Well…I started from scratch. I have distinct memories of the day I got a call back from the most recent company I had applied to, telling me that I hadn’t made the cut, and I wasn’t even surprised anymore. Instead I lay down on my bed and just thought. In my head I started making a list. A very simple list of things I liked and things I didn’t like.
After a few hours it ended up looking like this:
- Things I like and could see myself working in:
- Video Games
- Things I don’t like and can’t see myself working in:
- Circuit Design
Now We’re Getting Somewhere!
Not what many would call an amazing list for a few hours of thinking, but I strongly believe it was the act of finally doing some serious reflection about this that freed me. I had been trying to fit a square peg into a round hole, which was completely ridiculous!
Over and over at Olin we learned that when you’re stumped, do some research. So with that list in mind I came up with a second list. One that came about with the help of Google, that defined all the jobs I could find relating to “Math” and “Video Games,” while removing all those that contained the 3 things I disliked.
I started looking for specifics - what did each job entail? Could I see myself doing that? Did I have all the skills required? What would I have to learn to get my foot in the door? At the end of this exercise, I had a much broader list of jobs which I didn’t necessarily have all the skills for, but that I was much more excited to pursue.
And so I began. I found companies relating to each job and sent them my resume, as mismatched as it may have felt. While many never did get back to me, I found this process far less depressing. I was already reaching out on a limb for many of these, so instead of being disappointed by the failures, I was excited and happy for the successes. The difference in mindset was astounding! I could tell I was already doing better in my interviews - simply because I was now genuinely interested in knowing everything about each job, rather than just repeating the questions I knew I should be asking. Even though many of them still said no, I wasn’t disheartened anymore because I could understand why I hadn’t made the cut. If my skills didn’t match, I knew what to start educating myself about next. If the way they described the job wasn’t for me, I felt more confident and less apologetic in telling them that that I didn’t see a match, either. Progress!
My Post-Olin Journey
I’m not going to say that once all was said and done, a rainbow awaited me. After graduation, instead of finding a full time position, I settled for internship as a Financial Analyst. On the other hand, I had an internship as a Financial Analyst! It was only for 3 months, but it gave me time to learn first-hand what I enjoyed and what I didn’t in this unfamiliar environment. I really liked the analysis part, reminding me of my time in ModSim, but I found the company a bit old-school and established, and had an air of “it’s always been done this way.” As an Oliner, I wasn’t too excited about that mindset. The list I had come up with a few months ago continued to grow and evolve. I added ‘large established companies’ to my list of things I wasn’t looking for, and began to look more at start-ups.

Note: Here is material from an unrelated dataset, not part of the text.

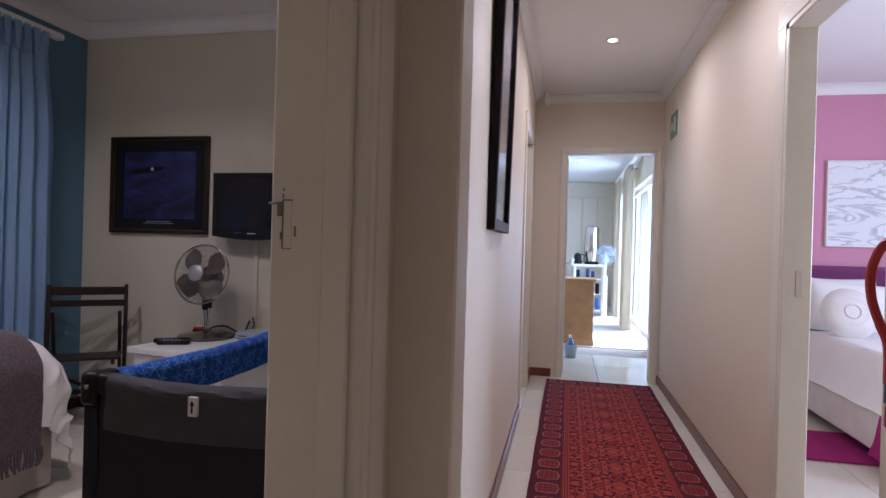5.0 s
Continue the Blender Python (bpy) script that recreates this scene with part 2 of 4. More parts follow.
def add_cyl(bm, p0, p1, r, n=16):
    return add_tube(bm, [p0, p1], r, n)


def add_lathe(bm, prof, at=(0, 0, 0), n=24, axis="z"):
    rings = []
    for r, h in prof:
        ring = []
        for k in range(n):
            a = 2 * math.pi * k / n
            p = (r * math.cos(a), r * math.sin(a), h)
            if axis == "x":
                p = (h, p[0], p[1])
            if axis == "y":
                p = (p[0], h, p[1])
            ring.append(bm.verts.new(Vector(at) + Vector(p)))
        rings.append(ring)
    ring_faces(bm, rings, caps=True)
    return bm


def add_grid(bm, nu, nv, f):
    rows = [[bm.verts.new(f(i / nu, j / nv)) for i in range(nu + 1)] for j in range(nv + 1)]
    for j in range(nv):
        for i in range(nu):
            bm.faces.new((rows[j][i], rows[j][i + 1], rows[j + 1][i + 1], rows[j + 1][i]))
    return bm


def spline(points, steps=6):
    """A smooth run of points through the given ones."""
    P = [Vector(p) for p in points]
    out = []
    for i in range(len(P) - 1):
        a, b, c, e = P[max(0, i - 1)], P[i], P[i + 1], P[min(len(P) - 1, i + 2)]
        for k in range(steps):
            t = k / steps
            out.append(0.5 * ((2 * b) + (c - a) * t + (2 * a - 5 * b + 4 * c - e) * t * t + (3 * b - a - 3 * c + e) * t ** 3))
    return out + [P[-1]]


def thicken(bm, d):
    bmesh.ops.recalc_face_normals(bm, faces=bm.faces)
    bmesh.ops.solidify(bm, geom=list(bm.faces), thickness=d)
    return bm


def mesh(name, bm, material, smooth=False):
    bmesh.ops.recalc_face_normals(bm, faces=bm.faces)
    me = bpy.data.meshes.new(name)
    if smooth:
        for f in bm.faces:
            f.smooth = True
        for e in bm.edges:
            if len(e.link_faces) == 2 and e.calc_face_angle(0) > 0.7:
                e.smooth = False
    bm.to_mesh(me)
    bm.free()
    me.materials.append(material)
    return me


def struct(name, bm, material, label="", category="", smooth=False):
    return tagged(new(name, mesh(name, bm, material, smooth)), label, category, "", "structure")


def thing(name, at, label, category, group="", turn=0.0):
    ob = new(name)
    ob.empty_display_size = 0.05
    ob.matrix_world = pose(*at, 0, 0, turn)
    return tagged(ob, label, category, group)


def part(name, bm, material, parent, label="", smooth=False):
    """One mesh under a thing or part, in the coordinates of the thing."""
    ob = new(name, mesh(name, bm, material, smooth))
    ob.parent = parent
    if label:
        ob["label"] = label
    return ob


def boxes(*items, bev=0.0):
    bm = bmesh.new()
    for it in items:
        add_box(bm, it[0], it[1], bev)
    return bm


# ---------------------------------------------------------------- the large structure
H = 2.56          # hall ceiling
HB = 2.58         # bedroom ceiling
LX, RX = -0.66, 0.375   # faces of the lobby walls
CL, CR = -0.665, 0.46   # faces of the corridor walls
BX = -0.777       # bedroom face of the party wall
WX = -3.585       # window wall face
NY = 5.03         # bedroom north wall face
DY0, DY1, DH = 1.52, 2.465, 2.06   # bedroom doorway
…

During my next few jobs, I continued to hone my list of likes and dislikes. I found out I liked small companies, but disliked a lack of direction. I enjoyed dealing with problems that spring up, but not dealing directly with clients or customers. It took me 4 years and 6 positions before I realized that with this process, I was doing what Olin had taught me. I felt I had been presented with a fire hydrant of knowledge of all these new jobs and markets, and bit by bit, I was learning more about myself. I could feel myself growing not only as a person, but I was also closing in on what I really wanted to do.
What Makes an Engineer?
At the end of the day, many of us describe ourselves as engineers. While we don’t all become engineers, we do take from Olin certain traits. As engineers, we like to have our problems completely figured out, but that can’t always be the case. Toward the end of my time at Olin, I felt that determining my next step in life was a problem I was just beginning to understand.

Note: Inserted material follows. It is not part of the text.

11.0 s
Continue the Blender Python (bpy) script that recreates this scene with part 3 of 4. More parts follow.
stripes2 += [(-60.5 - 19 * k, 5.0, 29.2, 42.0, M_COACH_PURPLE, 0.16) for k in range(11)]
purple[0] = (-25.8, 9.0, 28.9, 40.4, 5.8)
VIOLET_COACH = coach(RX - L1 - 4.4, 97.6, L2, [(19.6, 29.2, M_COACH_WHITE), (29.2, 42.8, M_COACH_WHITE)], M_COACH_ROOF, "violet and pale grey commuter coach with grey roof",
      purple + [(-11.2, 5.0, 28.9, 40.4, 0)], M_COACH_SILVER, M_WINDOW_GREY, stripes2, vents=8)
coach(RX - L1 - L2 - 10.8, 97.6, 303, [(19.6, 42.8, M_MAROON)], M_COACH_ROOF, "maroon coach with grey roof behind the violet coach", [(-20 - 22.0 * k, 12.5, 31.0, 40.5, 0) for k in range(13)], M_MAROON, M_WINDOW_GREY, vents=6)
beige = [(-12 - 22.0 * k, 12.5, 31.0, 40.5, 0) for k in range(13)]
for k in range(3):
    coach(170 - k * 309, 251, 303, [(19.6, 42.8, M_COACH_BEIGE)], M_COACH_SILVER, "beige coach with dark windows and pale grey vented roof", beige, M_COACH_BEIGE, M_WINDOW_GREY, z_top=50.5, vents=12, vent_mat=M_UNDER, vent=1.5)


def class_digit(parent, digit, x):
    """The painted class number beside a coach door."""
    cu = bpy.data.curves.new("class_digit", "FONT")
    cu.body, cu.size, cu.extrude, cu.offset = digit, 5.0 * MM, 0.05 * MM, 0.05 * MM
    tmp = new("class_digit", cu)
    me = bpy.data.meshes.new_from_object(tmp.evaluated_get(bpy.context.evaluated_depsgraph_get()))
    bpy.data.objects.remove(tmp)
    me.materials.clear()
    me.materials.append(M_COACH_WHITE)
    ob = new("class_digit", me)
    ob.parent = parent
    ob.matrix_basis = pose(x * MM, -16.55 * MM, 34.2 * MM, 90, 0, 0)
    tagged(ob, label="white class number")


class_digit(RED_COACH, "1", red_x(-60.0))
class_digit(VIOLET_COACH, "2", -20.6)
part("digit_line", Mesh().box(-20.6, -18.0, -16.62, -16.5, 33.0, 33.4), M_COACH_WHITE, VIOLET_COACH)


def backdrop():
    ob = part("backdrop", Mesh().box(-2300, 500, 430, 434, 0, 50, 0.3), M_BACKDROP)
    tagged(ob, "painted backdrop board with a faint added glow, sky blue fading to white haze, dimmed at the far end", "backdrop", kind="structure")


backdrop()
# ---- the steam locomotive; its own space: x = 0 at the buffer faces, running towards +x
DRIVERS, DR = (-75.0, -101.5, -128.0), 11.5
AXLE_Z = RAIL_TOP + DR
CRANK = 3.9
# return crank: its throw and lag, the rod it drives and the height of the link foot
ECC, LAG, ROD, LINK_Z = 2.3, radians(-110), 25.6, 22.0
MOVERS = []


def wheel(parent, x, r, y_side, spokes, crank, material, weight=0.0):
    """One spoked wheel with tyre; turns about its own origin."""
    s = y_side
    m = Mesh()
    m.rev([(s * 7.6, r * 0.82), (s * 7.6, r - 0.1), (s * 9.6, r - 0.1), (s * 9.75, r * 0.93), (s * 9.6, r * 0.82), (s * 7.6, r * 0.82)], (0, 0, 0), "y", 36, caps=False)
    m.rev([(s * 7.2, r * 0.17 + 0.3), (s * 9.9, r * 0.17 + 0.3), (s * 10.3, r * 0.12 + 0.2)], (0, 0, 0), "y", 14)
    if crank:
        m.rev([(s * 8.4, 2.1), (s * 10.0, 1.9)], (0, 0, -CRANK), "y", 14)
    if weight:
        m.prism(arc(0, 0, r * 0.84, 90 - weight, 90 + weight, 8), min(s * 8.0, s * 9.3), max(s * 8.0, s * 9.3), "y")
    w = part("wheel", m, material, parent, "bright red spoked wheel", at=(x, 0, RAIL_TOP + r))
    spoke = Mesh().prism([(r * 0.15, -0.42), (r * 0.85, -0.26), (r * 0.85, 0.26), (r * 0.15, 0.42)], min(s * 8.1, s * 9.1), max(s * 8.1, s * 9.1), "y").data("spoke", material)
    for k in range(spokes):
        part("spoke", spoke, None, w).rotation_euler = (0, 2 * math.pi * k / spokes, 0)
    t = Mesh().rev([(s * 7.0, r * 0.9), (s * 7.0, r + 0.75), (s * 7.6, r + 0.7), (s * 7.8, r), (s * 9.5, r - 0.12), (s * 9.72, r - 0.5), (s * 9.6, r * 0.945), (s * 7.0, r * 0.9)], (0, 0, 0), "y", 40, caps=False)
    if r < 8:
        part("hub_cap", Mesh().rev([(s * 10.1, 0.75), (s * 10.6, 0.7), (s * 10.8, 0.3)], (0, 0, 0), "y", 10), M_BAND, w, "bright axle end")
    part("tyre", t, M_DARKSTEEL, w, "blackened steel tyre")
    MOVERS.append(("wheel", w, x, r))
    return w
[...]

Today I work as a Lead Analyst for CrossInstall, a mobile gaming advertising start-up based in San Francisco. When I first interviewed for this job, they informed me that they were looking for someone with an analytical background, passionate about gaming, strong math and statistical skills, the ability to understand and work closely with everyone from the most technical engineer to the least technical salesman, and a strong desire to learn every day. Needless to say, they were having trouble finding someone to fit all those requirements, but thankfully I seemed to be the jigsaw piece they were looking for. Now, every day I face interesting and challenging problems, and can see the impact I have on the company. I enjoy my coworkers and recognize when my work grows our revenue.
If you’ve been feeling as frustrated as I was along your journey, think back to when you first came to Olin. We all experienced those moments when we were struggling to grasp the problems we were working on. But then, we would feel sudden bursts of joy each time we figured out another piece of the puzzle. Sound familiar?
Here’s what I’m trying to say. It’s ok if you don’t want to be an engineer. You don’t have to write code if you don’t want to. You don’t have to become a PM and work on technical products. Regardless of what it says on your degree - General, ECE, MechE, Bio/MatSci, it’s ok if you take a different path. You’ve learned how to think like an engineer, and how to solve problems like an engineer. So take those skills and go do something that makes you happy.
Looking back, I’m glad I didn’t limit my career choices. My journey may have taken a bit longer, but taking the scenic route was definitely worth it!